**What needs to be done**
Write out the material exactly, without any of its pictures.

=======

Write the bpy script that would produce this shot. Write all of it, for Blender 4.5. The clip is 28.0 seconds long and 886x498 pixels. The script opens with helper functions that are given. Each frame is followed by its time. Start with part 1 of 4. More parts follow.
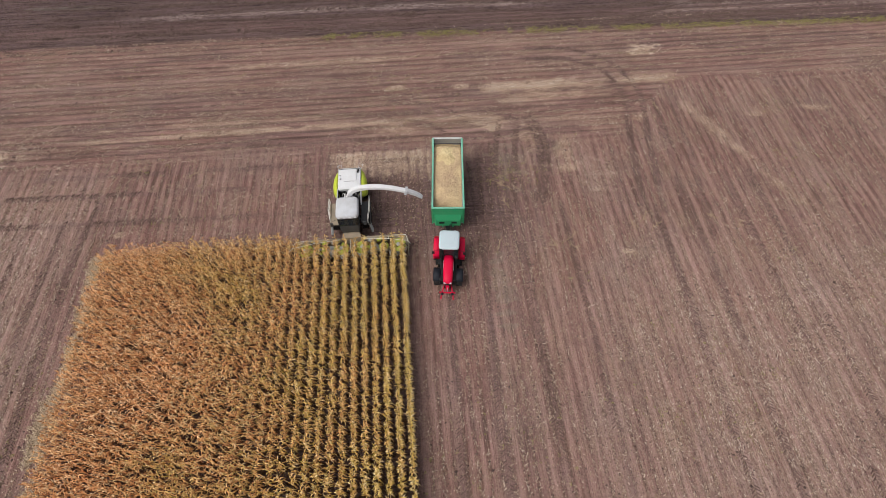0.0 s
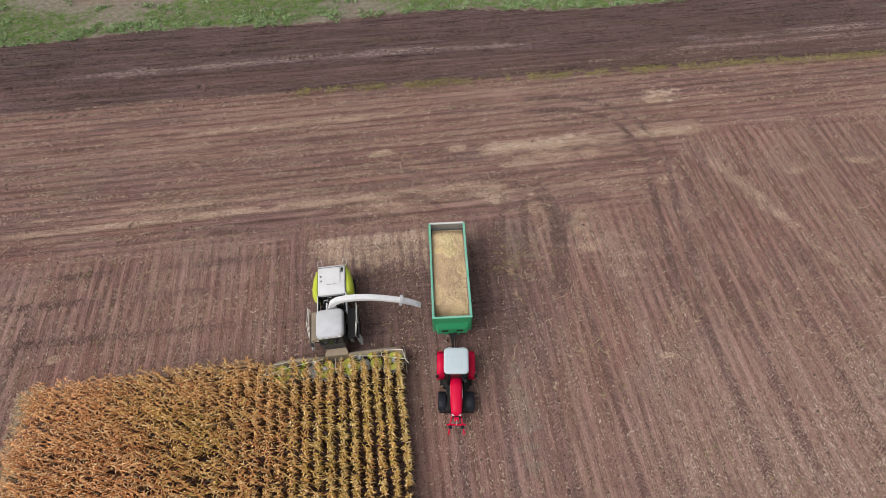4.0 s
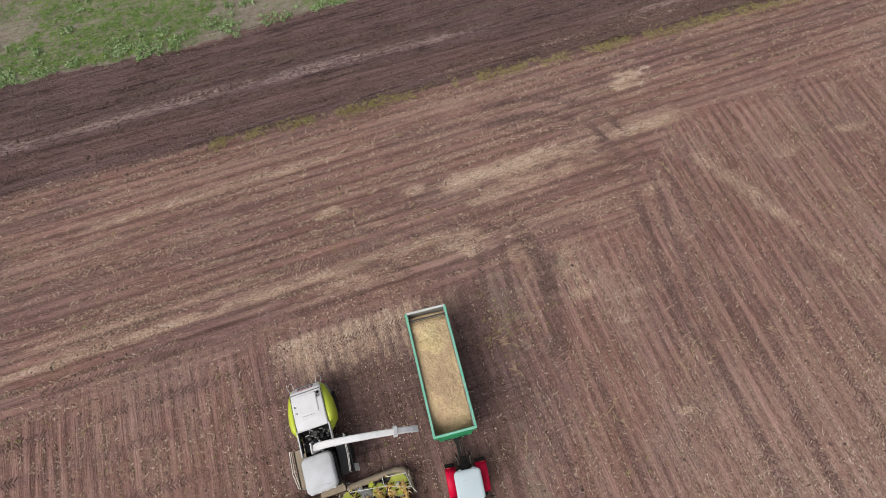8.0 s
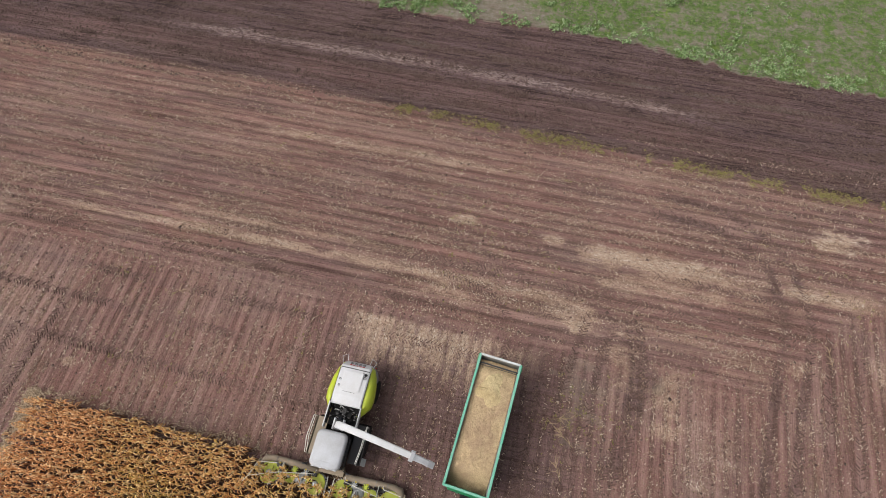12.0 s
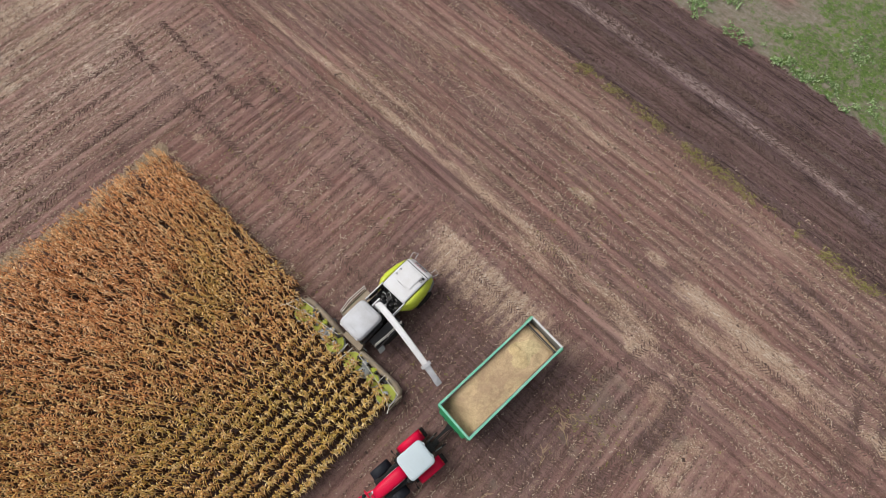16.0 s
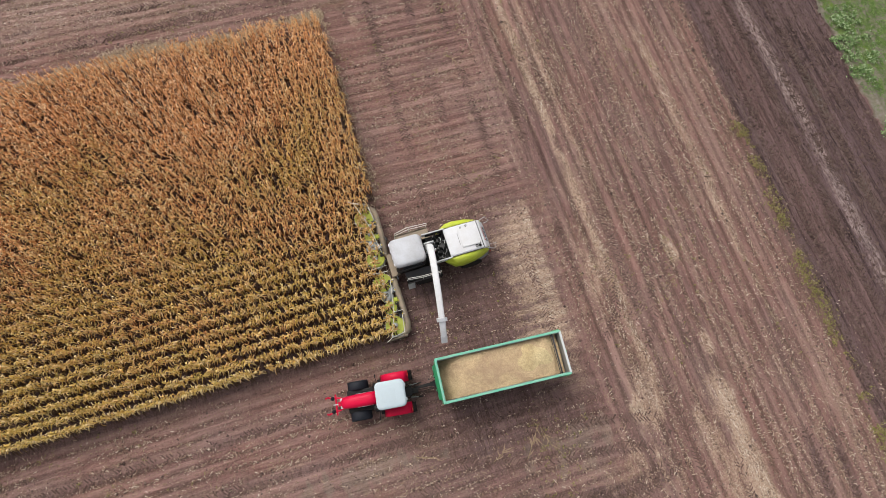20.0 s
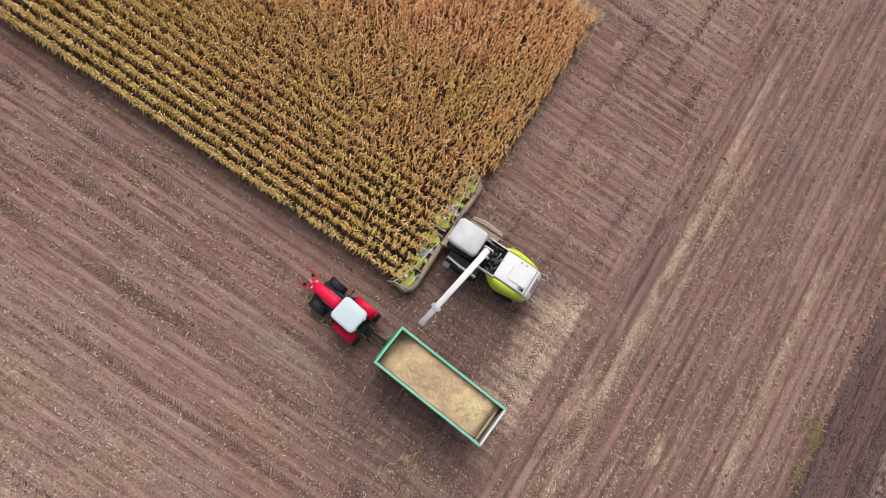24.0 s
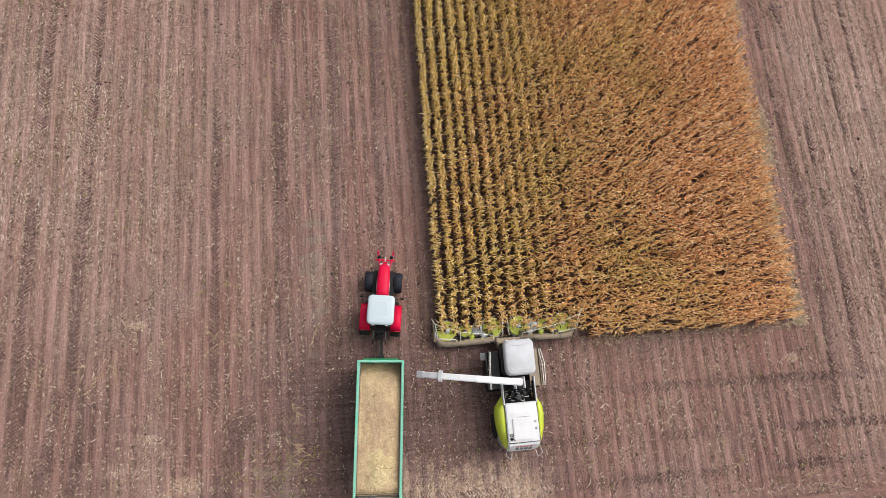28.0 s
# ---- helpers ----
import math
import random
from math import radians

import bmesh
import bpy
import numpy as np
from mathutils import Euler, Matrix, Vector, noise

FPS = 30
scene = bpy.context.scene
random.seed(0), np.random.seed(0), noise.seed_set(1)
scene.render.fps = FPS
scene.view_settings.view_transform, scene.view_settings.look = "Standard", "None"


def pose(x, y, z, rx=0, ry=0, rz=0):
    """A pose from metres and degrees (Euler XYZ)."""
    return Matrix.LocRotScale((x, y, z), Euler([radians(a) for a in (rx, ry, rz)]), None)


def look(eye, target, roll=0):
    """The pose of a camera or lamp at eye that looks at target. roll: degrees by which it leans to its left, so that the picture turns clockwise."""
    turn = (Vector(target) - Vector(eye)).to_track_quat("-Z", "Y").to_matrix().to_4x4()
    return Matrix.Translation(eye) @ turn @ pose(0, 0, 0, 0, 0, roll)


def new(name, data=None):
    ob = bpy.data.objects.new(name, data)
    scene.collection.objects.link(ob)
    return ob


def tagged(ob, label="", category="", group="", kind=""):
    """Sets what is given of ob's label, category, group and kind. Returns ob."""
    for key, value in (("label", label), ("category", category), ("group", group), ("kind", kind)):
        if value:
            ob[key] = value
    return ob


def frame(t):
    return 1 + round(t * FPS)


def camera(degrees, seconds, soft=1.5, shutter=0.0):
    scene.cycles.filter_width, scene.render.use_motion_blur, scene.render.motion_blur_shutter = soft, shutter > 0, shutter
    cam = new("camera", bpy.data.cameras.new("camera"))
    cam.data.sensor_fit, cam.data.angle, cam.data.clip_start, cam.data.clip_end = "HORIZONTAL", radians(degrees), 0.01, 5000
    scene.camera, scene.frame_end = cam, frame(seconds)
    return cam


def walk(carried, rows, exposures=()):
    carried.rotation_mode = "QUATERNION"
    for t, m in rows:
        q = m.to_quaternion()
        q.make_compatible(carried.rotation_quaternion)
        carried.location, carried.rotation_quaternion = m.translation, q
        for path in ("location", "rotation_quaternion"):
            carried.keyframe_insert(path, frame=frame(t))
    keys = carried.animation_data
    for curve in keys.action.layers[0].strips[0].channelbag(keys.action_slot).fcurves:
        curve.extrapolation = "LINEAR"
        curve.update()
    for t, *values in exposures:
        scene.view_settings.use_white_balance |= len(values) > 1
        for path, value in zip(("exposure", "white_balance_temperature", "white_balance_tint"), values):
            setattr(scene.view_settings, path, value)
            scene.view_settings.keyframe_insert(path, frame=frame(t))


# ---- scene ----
cam = camera(79.8, 28.0, soft=0.7)
PATH = [
    (0, (1.114, -24.36, 36.621), (1.198, -23.273, 34.945), -0.5),
    (0.5, (0.805, -22.84, 36.503), (0.904, -21.766, 34.819), 0.0),
    (1, (0.979, -21.555, 36.087), (1.077, -20.481, 34.403), -0.2),
    (1.5, (1.251, -20.511, 35.53), (1.341, -19.424, 33.853), -0.8),
    (2, (1.1, -19.114, 35.102), (1.197, -18.023, 33.428), -0.6),
    (2.5, (0.988, -17.746, 34.857), (1.091, -16.657, 33.183), -0.4),
    (3, (0.94, -16.556, 34.678), (1.047, -15.461, 33.008), -0.4),
    (3.5, (0.962, -15.331, 34.65), (1.075, -14.236, 32.98), -0.5),
    (4, (1.162, -14.002, 34.661), (1.291, -12.911, 32.99), -0.8),
    (4.5, (1.09, -12.244, 34.853), (1.249, -11.167, 33.175), -0.7),
    (6.5, (2.757, -3.367, 36.482), (2.921, -2.556, 34.661), -3.6),
    (7, (2.818, -2.288, 36.292), (3.011, -1.517, 34.456), -3.8),
    (7.5, (2.789, -1.657, 35.996), (3.0, -0.897, 34.158), -3.6),
    (8, (2.759, -1.147, 35.678), (2.975, -0.382, 33.843), -3.3),
    (8.5, (2.806, -0.836, 35.404), (3.009, -0.047, 33.577), -3.2),
    (9, (2.846, -0.53, 35.294), (3.025, 0.286, 33.476), -3.2),
    (9.5, (2.899, -0.245, 35.26), (3.043, 0.591, 33.448), -3.0),
    (10, (2.843, 0.076, 35.242), (2.931, 0.925, 33.433), -2.6),
    (10.5, (2.63, 0.268, 35.0), (2.658, 1.136, 33.198), -1.9),
    (11, (2.917, 0.515, 35.117), (2.847, 1.379, 33.315), -2.4),
    (11.5, (2.942, 0.677, 35.17), (2.795, 1.525, 33.365), -2.3),
    (12, (2.801, 0.746, 35.174), (2.59, 1.567, 33.363), -1.8),
    (12.5, (2.808, 0.613, 34.963), (2.544, 1.412, 33.148), -1.1),
    (14.5, (3.262, -1.021, 34.763), (2.851, -0.324, 32.934), 2.0),
    (15, (3.466, -1.14, 34.647), (3.035, -0.486, 32.807), 2.7),
    (15.5, (3.385, -1.099, 34.63), (2.95, -0.49, 32.776), 3.9),
    (16, (3.43, -1.044, 34.538), (2.984, -0.484, 32.67), 4.9),
    (16.5, (3.472, -1.015, 34.446), (3.014, -0.494, 32.571), 5.8),
    (17, (3.525, -1.145, 34.325), (3.064, -0.661, 32.44), 7.5),
    (17.5, (3.557, -1.032, 34.399), (3.099, -0.596, 32.501), 8.5),
    (18, (3.484, -1.116, 34.371), (3.026, -0.712, 32.466), 10.4),
    (18.5, (3.487, -1.139, 34.397), (3.027, -0.762, 32.487), 11.9),
    (19, (3.49, -1.191, 34.417), (3.032, -0.836, 32.502), 13.7),
    (19.5, (3.603, -1.091, 34.503), (3.145, -0.762, 32.584), 14.5),
    (20, (3.973, -0.871, 34.599), (3.487, -0.589, 32.68), 12.9),
    (20.5, (4.108, -1.052, 34.648), (3.631, -0.787, 32.724), 15.5),
    (21, (4.102, -0.927, 34.775), (3.642, -0.694, 32.843), 17.9),
    (21.5, (4.212, -0.926, 34.864), (3.755, -0.719, 32.927), 20.8),
    (22, (4.208, -1.001, 34.893), (3.762, -0.821, 32.951), 25.4),
    (22.5, (4.106, -0.921, 34.984), (3.665, -0.777, 33.038), 29.0),
    (24.5, (3.767, 1.546, 34.438), (3.346, 1.455, 32.485), 29.7),
    (25, (3.72, 1.619, 34.321), (3.304, 1.465, 32.371), 30.1),
    (25.5, (3.443, 1.466, 34.285), (3.055, 1.267, 32.333), 31.0),
    (26, (3.329, 1.402, 34.187), (2.969, 1.146, 32.236), 30.7),
    (26.5, (3.181, 1.415, 34.17), (2.864, 1.114, 32.219), 29.7),
    (27, (3.168, 1.391, 34.105), (2.89, 1.058, 32.153), 29.5),
    (27.5, (3.196, 1.363, 34.085), (2.942, 0.995, 32.135), 28.0),
    (28, (3.154, 1.285, 34.108), (2.921, 0.883, 32.163), 26.1),
]
walk(cam, [(t, look(eye, target, roll)) for t, eye, target, roll in PATH], [(0, 0.2), (5, 0.19), (10, 0.18), (14, 0.18), (20, 0.34), (28, 0.47)])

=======

**Answer for the task**
Write the bpy script that would produce this shot. Write all of it, for Blender 4.5. The clip is 28.0 seconds long and 886x498 pixels. The script opens with helper functions that are given. Each frame is followed by its time. Start with part 1 of 4. More parts follow.
0.0 s
4.0 s
8.0 s
12.0 s
16.0 s
20.0 s
24.0 s
28.0 s
# ---- helpers ----
import math
import random
from math import radians

import bmesh
import bpy
import numpy as np
from mathutils import Euler, Matrix, Vector, noise

FPS = 30
scene = bpy.context.scene
random.seed(0), np.random.seed(0), noise.seed_set(1)
scene.render.fps = FPS
scene.view_settings.view_transform, scene.view_settings.look = "Standard", "None"


def pose(x, y, z, rx=0, ry=0, rz=0):
    """A pose from metres and degrees (Euler XYZ)."""
    return Matrix.LocRotScale((x, y, z), Euler([radians(a) for a in (rx, ry, rz)]), None)


def look(eye, target, roll=0):
    """The pose of a camera or lamp at eye that looks at target. roll: degrees by which it leans to its left, so that the picture turns clockwise."""
    turn = (Vector(target) - Vector(eye)).to_track_quat("-Z", "Y").to_matrix().to_4x4()
    return Matrix.Translation(eye) @ turn @ pose(0, 0, 0, 0, 0, roll)


def new(name, data=None):
    ob = bpy.data.objects.new(name, data)
    scene.collection.objects.link(ob)
    return ob


def tagged(ob, label="", category="", group="", kind=""):
    """Sets what is given of ob's label, category, group and kind. Returns ob."""
    for key, value in (("label", label), ("category", category), ("group", group), ("kind", kind)):
        if value:
            ob[key] = value
    return ob


def frame(t):
    return 1 + round(t * FPS)


def camera(degrees, seconds, soft=1.5, shutter=0.0):
    scene.cycles.filter_width, scene.render.use_motion_blur, scene.render.motion_blur_shutter = soft, shutter > 0, shutter
    cam = new("camera", bpy.data.cameras.new("camera"))
    cam.data.sensor_fit, cam.data.angle, cam.data.clip_start, cam.data.clip_end = "HORIZONTAL", radians(degrees), 0.01, 5000
    scene.camera, scene.frame_end = cam, frame(seconds)
    return cam


def walk(carried, rows, exposures=()):
    carried.rotation_mode = "QUATERNION"
    for t, m in rows:
        q = m.to_quaternion()
        q.make_compatible(carried.rotation_quaternion)
        carried.location, carried.rotation_quaternion = m.translation, q
        for path in ("location", "rotation_quaternion"):
            carried.keyframe_insert(path, frame=frame(t))
    keys = carried.animation_data
    for curve in keys.action.layers[0].strips[0].channelbag(keys.action_slot).fcurves:
        curve.extrapolation = "LINEAR"
        curve.update()
    for t, *values in exposures:
        scene.view_settings.use_white_balance |= len(values) > 1
        for path, value in zip(("exposure", "white_balance_temperature", "white_balance_tint"), values):
            setattr(scene.view_settings, path, value)
            scene.view_settings.keyframe_insert(path, frame=frame(t))


# ---- scene ----
cam = camera(79.8, 28.0, soft=0.7)
PATH = [
    (0, (1.114, -24.36, 36.621), (1.198, -23.273, 34.945), -0.5),
    (0.5, (0.805, -22.84, 36.503), (0.904, -21.766, 34.819), 0.0),
    (1, (0.979, -21.555, 36.087), (1.077, -20.481, 34.403), -0.2),
    (1.5, (1.251, -20.511, 35.53), (1.341, -19.424, 33.853), -0.8),
    (2, (1.1, -19.114, 35.102), (1.197, -18.023, 33.428), -0.6),
    (2.5, (0.988, -17.746, 34.857), (1.091, -16.657, 33.183), -0.4),
    (3, (0.94, -16.556, 34.678), (1.047, -15.461, 33.008), -0.4),
    (3.5, (0.962, -15.331, 34.65), (1.075, -14.236, 32.98), -0.5),
    (4, (1.162, -14.002, 34.661), (1.291, -12.911, 32.99), -0.8),
    (4.5, (1.09, -12.244, 34.853), (1.249, -11.167, 33.175), -0.7),
    (6.5, (2.757, -3.367, 36.482), (2.921, -2.556, 34.661), -3.6),
    (7, (2.818, -2.288, 36.292), (3.011, -1.517, 34.456), -3.8),
    (7.5, (2.789, -1.657, 35.996), (3.0, -0.897, 34.158), -3.6),
    (8, (2.759, -1.147, 35.678), (2.975, -0.382, 33.843), -3.3),
    (8.5, (2.806, -0.836, 35.404), (3.009, -0.047, 33.577), -3.2),
    (9, (2.846, -0.53, 35.294), (3.025, 0.286, 33.476), -3.2),
    (9.5, (2.899, -0.245, 35.26), (3.043, 0.591, 33.448), -3.0),
    (10, (2.843, 0.076, 35.242), (2.931, 0.925, 33.433), -2.6),
    (10.5, (2.63, 0.268, 35.0), (2.658, 1.136, 33.198), -1.9),
    (11, (2.917, 0.515, 35.117), (2.847, 1.379, 33.315), -2.4),
    (11.5, (2.942, 0.677, 35.17), (2.795, 1.525, 33.365), -2.3),
    (12, (2.801, 0.746, 35.174), (2.59, 1.567, 33.363), -1.8),
    (12.5, (2.808, 0.613, 34.963), (2.544, 1.412, 33.148), -1.1),
    (14.5, (3.262, -1.021, 34.763), (2.851, -0.324, 32.934), 2.0),
    (15, (3.466, -1.14, 34.647), (3.035, -0.486, 32.807), 2.7),
    (15.5, (3.385, -1.099, 34.63), (2.95, -0.49, 32.776), 3.9),
    (16, (3.43, -1.044, 34.538), (2.984, -0.484, 32.67), 4.9),
    (16.5, (3.472, -1.015, 34.446), (3.014, -0.494, 32.571), 5.8),
    (17, (3.525, -1.145, 34.325), (3.064, -0.661, 32.44), 7.5),
    (17.5, (3.557, -1.032, 34.399), (3.099, -0.596, 32.501), 8.5),
    (18, (3.484, -1.116, 34.371), (3.026, -0.712, 32.466), 10.4),
    (18.5, (3.487, -1.139, 34.397), (3.027, -0.762, 32.487), 11.9),
    (19, (3.49, -1.191, 34.417), (3.032, -0.836, 32.502), 13.7),
    (19.5, (3.603, -1.091, 34.503), (3.145, -0.762, 32.584), 14.5),
    (20, (3.973, -0.871, 34.599), (3.487, -0.589, 32.68), 12.9),
    (20.5, (4.108, -1.052, 34.648), (3.631, -0.787, 32.724), 15.5),
    (21, (4.102, -0.927, 34.775), (3.642, -0.694, 32.843), 17.9),
    (21.5, (4.212, -0.926, 34.864), (3.755, -0.719, 32.927), 20.8),
    (22, (4.208, -1.001, 34.893), (3.762, -0.821, 32.951), 25.4),
    (22.5, (4.106, -0.921, 34.984), (3.665, -0.777, 33.038), 29.0),
    (24.5, (3.767, 1.546, 34.438), (3.346, 1.455, 32.485), 29.7),
    (25, (3.72, 1.619, 34.321), (3.304, 1.465, 32.371), 30.1),
    (25.5, (3.443, 1.466, 34.285), (3.055, 1.267, 32.333), 31.0),
    (26, (3.329, 1.402, 34.187), (2.969, 1.146, 32.236), 30.7),
    (26.5, (3.181, 1.415, 34.17), (2.864, 1.114, 32.219), 29.7),
    (27, (3.168, 1.391, 34.105), (2.89, 1.058, 32.153), 29.5),
    (27.5, (3.196, 1.363, 34.085), (2.942, 0.995, 32.135), 28.0),
    (28, (3.154, 1.285, 34.108), (2.921, 0.883, 32.163), 26.1),
]
walk(cam, [(t, look(eye, target, roll)) for t, eye, target, roll in PATH], [(0, 0.2), (5, 0.19), (10, 0.18), (14, 0.18), (20, 0.34), (28, 0.47)])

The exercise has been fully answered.